El dios apretó más. El crujido se convirtió en un seco restallido de huesos tronchándose y manó sangre de la boca y las narices de Licaón.

—Tu muerte servirá de escarmiento a quienes creen que pueden violar las leyes de Zeus el Olímpico. ¿Unas últimas palabras, hombre-lobo?

—Sí —jadeó Licaón, con los pulmones encharcados de sangre—. Yo te maldigo, hijo de Cronos. Predigo el fin de tu tiranía. ¡Antes de que se cumpla una luna tu reinado sólo será un recuerdo, advenedizo!

Zeus apretó los dientes, furioso, y perdió el control de sus fuerzas. Su pie terminó de aplastar las costillas de Licaón con un espantoso crujido. Después levantó la mano en el aire y la hizo girar. Las chispas formaron un torbellino entre sus dedos, que aceleró su giro y creció hasta que, tal vez cincuenta latidos después, una bola cegadora partió silbando de sus dedos y abrió en el artesonado del techo un gran agujero por el que se coló el aullido del viento de la noche.

—Y yo te predigo esto, hijo de Pelasgo —dijo, volviendo la mirada al cadáver cuya sangre le empapaba el pie—. Nadie recordará que aquí existió esta guarida de lobos, porque yo mismo, Zeus el señor de los cielos, voy a asegurarme de que no quede aquí piedra sobre piedra.

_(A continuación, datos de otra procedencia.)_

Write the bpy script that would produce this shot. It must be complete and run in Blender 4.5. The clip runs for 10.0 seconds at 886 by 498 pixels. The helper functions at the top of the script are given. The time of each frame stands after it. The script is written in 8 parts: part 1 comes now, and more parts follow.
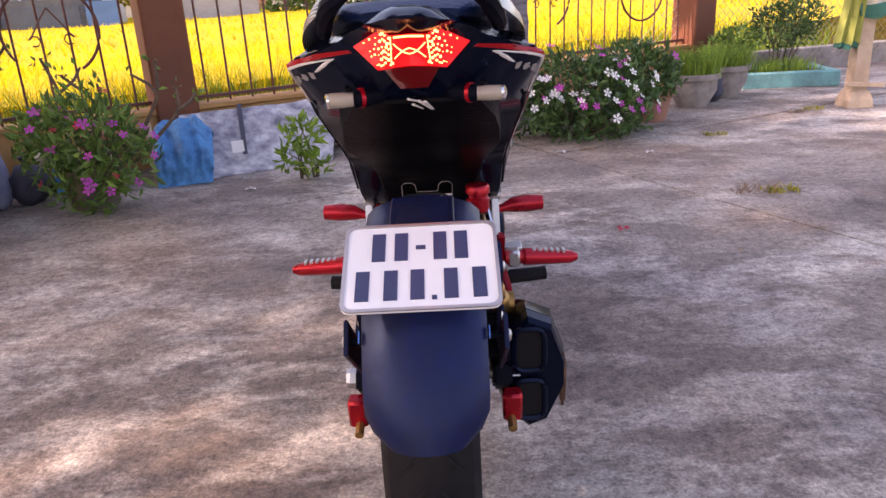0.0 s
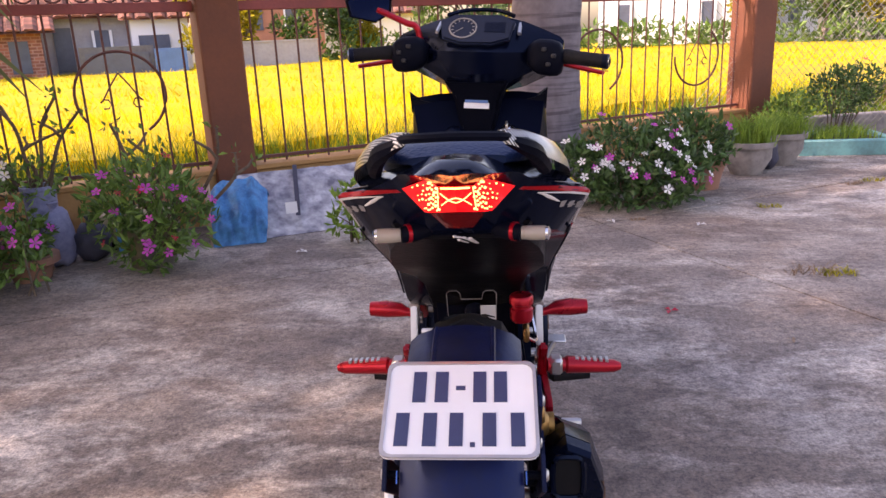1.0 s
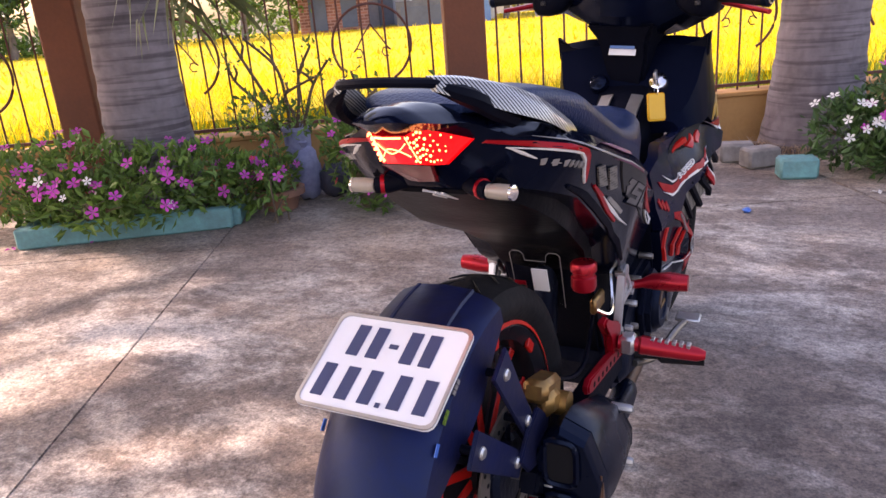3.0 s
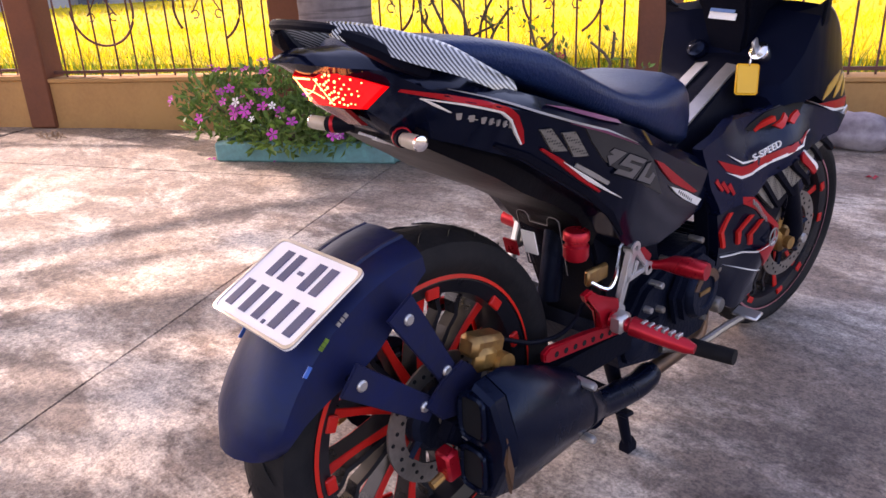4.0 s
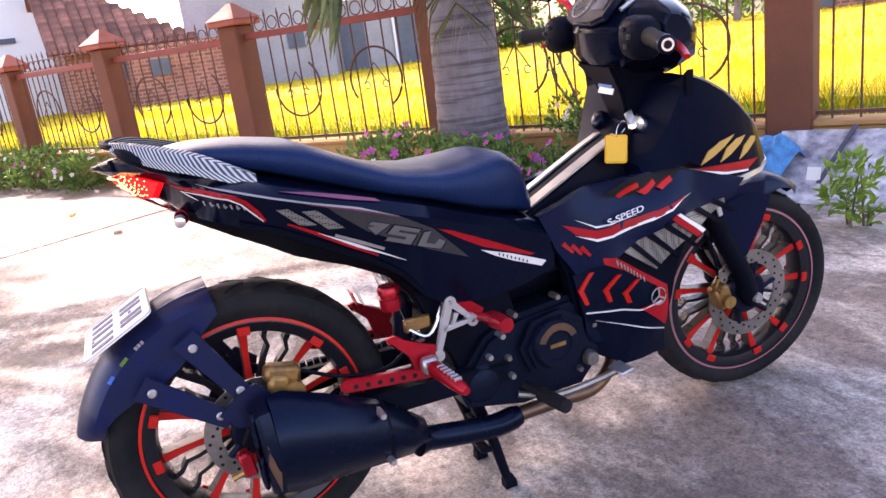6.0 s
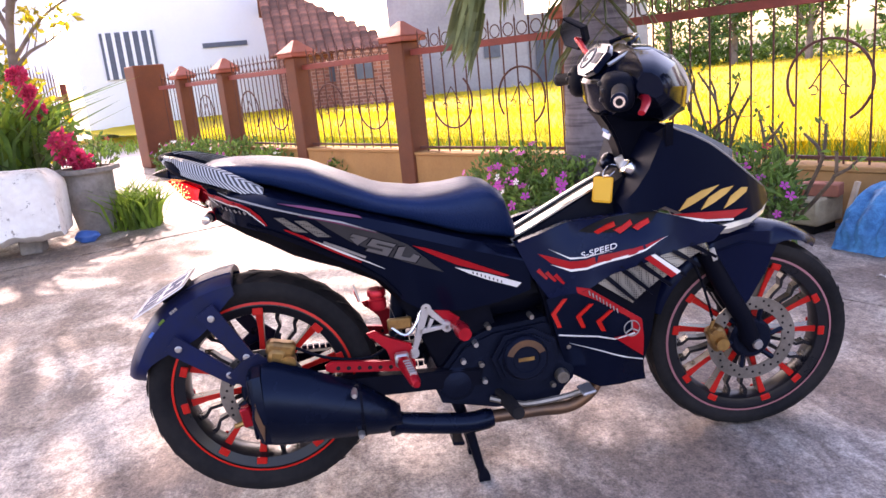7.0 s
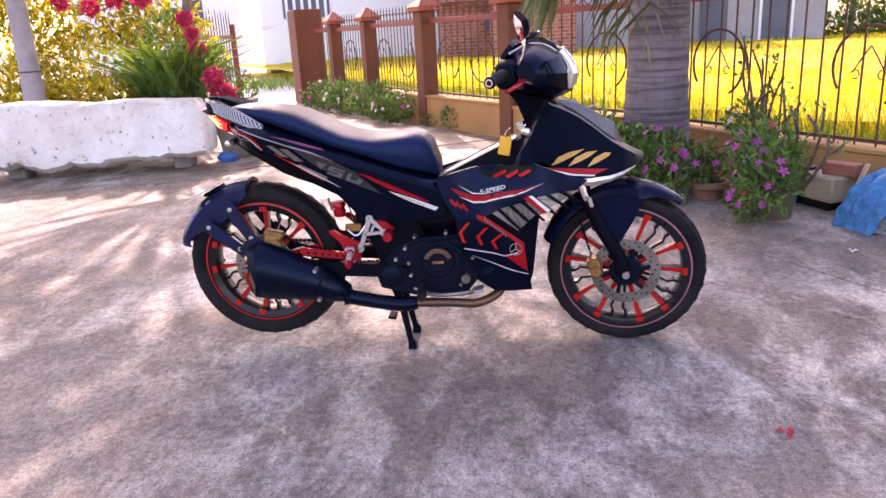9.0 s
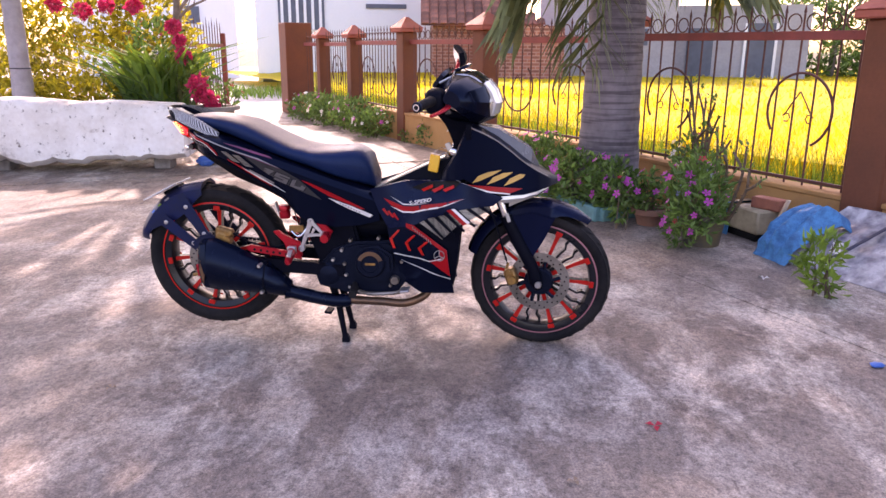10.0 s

Durante toda la noche él y su hijo Hermes se dedicaron a arrasar el castillo. Pero cuando invocó a su carro de corceles alados para regresar al Olimpo, Zeus recordó las palabras de Licaón y frunció el ceño. La bravata no le habría preocupado de no ser por el plazo tan preciso que le había puesto. Antes de que se cumpla una luna.